The actress and mom of two daughters shared her thoughts on raising global citizens and her approach to talking to her kids about differences.
If we can't all be literal Disney princess and activist philanthropist Kristen Bell, at least we can steal some of her life philosophies. The actress and mom of two daughters —Lincoln, almost 4, and Delta, 2—shared some tips she and husband Dax Shepard use when it comes to raising responsible little ones. Bell, a former guest editor of Parents, sat down with current editor-in-chief Liz Vacciarello to talk parenting.
Bell was clear in saying she's no professional kid expert and even balks at the idea that she's much of a reader: "I've read like three parenting books—no, I've read four—but I've loved all of them and I take in as much information as I can."

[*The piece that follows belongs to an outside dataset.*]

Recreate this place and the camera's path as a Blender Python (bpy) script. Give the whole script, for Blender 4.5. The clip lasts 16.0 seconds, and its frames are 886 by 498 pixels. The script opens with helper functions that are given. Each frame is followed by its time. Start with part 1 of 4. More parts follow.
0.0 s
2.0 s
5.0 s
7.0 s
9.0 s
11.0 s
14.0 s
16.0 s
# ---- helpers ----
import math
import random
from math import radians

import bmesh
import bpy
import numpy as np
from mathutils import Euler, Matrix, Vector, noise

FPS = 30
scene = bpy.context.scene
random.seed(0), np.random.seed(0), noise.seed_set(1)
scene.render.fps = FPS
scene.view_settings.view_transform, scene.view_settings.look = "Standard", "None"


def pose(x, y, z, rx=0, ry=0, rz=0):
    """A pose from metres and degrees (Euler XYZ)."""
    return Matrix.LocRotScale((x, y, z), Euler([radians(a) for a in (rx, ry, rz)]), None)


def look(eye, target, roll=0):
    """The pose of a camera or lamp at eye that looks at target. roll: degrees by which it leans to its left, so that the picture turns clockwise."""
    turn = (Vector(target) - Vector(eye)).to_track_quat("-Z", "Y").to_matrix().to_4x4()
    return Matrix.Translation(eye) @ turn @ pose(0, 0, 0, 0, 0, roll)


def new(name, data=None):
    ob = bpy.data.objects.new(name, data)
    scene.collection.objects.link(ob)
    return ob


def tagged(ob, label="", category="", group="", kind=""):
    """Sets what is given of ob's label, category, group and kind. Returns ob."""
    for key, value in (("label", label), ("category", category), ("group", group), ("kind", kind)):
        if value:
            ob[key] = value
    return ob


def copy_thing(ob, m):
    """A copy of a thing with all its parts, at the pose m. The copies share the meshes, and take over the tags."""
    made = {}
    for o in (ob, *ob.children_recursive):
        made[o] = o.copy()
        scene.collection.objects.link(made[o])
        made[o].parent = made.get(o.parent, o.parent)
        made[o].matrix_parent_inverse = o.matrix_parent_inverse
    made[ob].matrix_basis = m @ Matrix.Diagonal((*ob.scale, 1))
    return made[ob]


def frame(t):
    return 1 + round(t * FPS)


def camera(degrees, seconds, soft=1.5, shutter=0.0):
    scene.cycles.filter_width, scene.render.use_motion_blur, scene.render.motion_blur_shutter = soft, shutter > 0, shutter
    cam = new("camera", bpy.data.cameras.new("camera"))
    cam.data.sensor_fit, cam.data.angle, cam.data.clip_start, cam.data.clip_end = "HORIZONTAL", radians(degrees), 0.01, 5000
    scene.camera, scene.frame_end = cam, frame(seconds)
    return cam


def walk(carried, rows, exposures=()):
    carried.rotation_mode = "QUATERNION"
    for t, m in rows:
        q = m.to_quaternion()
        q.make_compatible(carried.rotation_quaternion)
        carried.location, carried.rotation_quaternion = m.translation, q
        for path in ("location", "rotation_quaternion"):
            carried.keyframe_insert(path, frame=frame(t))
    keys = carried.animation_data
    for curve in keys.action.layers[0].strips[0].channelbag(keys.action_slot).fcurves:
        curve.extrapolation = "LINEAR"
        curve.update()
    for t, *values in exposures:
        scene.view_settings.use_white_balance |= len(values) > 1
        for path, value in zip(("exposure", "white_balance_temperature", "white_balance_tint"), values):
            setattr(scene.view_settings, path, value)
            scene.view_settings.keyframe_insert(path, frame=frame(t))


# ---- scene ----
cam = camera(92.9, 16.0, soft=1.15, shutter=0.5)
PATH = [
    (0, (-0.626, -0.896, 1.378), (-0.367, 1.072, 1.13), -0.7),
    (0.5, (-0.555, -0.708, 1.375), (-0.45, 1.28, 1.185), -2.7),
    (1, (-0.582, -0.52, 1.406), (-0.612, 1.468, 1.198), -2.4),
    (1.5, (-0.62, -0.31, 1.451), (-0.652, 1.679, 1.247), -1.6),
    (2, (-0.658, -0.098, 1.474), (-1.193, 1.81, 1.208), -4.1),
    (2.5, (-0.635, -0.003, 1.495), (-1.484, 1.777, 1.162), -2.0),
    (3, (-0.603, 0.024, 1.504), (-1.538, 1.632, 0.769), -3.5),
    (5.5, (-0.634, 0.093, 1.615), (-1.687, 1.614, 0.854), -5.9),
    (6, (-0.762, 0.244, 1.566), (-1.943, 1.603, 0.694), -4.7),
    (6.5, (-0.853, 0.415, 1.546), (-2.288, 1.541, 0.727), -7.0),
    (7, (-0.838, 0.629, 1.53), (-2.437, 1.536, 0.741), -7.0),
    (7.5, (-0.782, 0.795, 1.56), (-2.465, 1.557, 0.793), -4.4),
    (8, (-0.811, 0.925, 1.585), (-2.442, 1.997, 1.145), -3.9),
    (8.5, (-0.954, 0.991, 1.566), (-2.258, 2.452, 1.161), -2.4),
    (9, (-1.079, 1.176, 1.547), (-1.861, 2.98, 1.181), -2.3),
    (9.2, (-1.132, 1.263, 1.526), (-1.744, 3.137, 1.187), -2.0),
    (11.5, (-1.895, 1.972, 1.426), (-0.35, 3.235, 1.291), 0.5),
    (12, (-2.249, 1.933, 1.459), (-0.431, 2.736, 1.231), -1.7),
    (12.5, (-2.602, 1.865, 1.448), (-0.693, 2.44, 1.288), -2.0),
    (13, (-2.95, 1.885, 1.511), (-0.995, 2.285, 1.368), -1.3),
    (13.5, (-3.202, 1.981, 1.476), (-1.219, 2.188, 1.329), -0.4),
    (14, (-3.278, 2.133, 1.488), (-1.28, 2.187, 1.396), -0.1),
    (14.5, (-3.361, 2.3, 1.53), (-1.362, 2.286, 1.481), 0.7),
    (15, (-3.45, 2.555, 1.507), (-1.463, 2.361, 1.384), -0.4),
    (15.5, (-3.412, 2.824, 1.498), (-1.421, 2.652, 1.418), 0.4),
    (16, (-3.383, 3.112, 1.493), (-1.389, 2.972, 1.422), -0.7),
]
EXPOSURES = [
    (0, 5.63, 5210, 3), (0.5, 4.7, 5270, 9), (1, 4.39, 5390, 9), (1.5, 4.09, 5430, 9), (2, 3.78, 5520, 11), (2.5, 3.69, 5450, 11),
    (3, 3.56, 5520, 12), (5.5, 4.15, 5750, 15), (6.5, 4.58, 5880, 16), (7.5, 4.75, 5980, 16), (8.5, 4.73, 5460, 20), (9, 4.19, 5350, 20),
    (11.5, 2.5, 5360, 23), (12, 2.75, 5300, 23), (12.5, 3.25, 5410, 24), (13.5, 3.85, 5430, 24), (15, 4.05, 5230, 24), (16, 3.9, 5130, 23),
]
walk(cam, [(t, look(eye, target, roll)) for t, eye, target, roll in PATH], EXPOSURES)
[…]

"The Good Place" actress says she picks and chooses bits from each book or article that feel right for her and her family. "I think everybody should [do the same]. Because every kid is different and every mom's instincts are different and everybody's beliefs are different," she said.

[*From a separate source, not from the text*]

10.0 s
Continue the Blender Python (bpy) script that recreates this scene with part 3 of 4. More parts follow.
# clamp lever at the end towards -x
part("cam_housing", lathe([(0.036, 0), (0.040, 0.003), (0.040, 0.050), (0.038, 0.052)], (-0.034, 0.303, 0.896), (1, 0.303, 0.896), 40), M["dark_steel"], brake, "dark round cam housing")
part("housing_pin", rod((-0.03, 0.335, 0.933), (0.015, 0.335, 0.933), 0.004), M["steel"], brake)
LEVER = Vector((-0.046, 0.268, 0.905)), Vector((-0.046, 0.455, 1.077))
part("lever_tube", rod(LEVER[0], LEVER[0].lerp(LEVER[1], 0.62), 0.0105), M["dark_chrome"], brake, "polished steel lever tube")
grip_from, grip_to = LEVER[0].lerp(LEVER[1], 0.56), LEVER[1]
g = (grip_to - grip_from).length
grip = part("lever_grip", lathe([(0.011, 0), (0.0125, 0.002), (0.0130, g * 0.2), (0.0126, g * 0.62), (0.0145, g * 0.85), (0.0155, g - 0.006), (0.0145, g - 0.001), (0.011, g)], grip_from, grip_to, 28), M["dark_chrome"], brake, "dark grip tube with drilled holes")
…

Bell also explained that talking about what makes people different plays a big role in her and Shepard's quest to raise their daughters as global citizens: "You've got to talk about it. Talk about the differences. Do not ignore it."
And when it comes to talking about race, Bell and Shepard try to spell things out clearly for their daughters instead of subtly implying acceptance.
"You think, 'Oh they're going to see that I have a black friend and they'll know it's okay.' That's not the way humans work," she said.
Evolutionarily, identifying someone as "The Other" is meant to protect you, Bell explained. "Kids will notice differences. So we talk to them about it."
Bell said she teaches her daughters about diversity by celebrating the differences between her and her friends. "Our best friend is Indian and we're always like, 'Isn't this cool? The difference between Mommy's skin and Monica's skin? They're different colors. Did you know everybody is a different color?'"
"You talk to them about it so the idea of 'the other' is never left alone in their brain," Bell explains. "Differences are also important, cultures are important, and it's important to acknowledge those because if you ignore them, your kids are seeing them, [and] they're coming to their own conclusions. The topic needs to be open."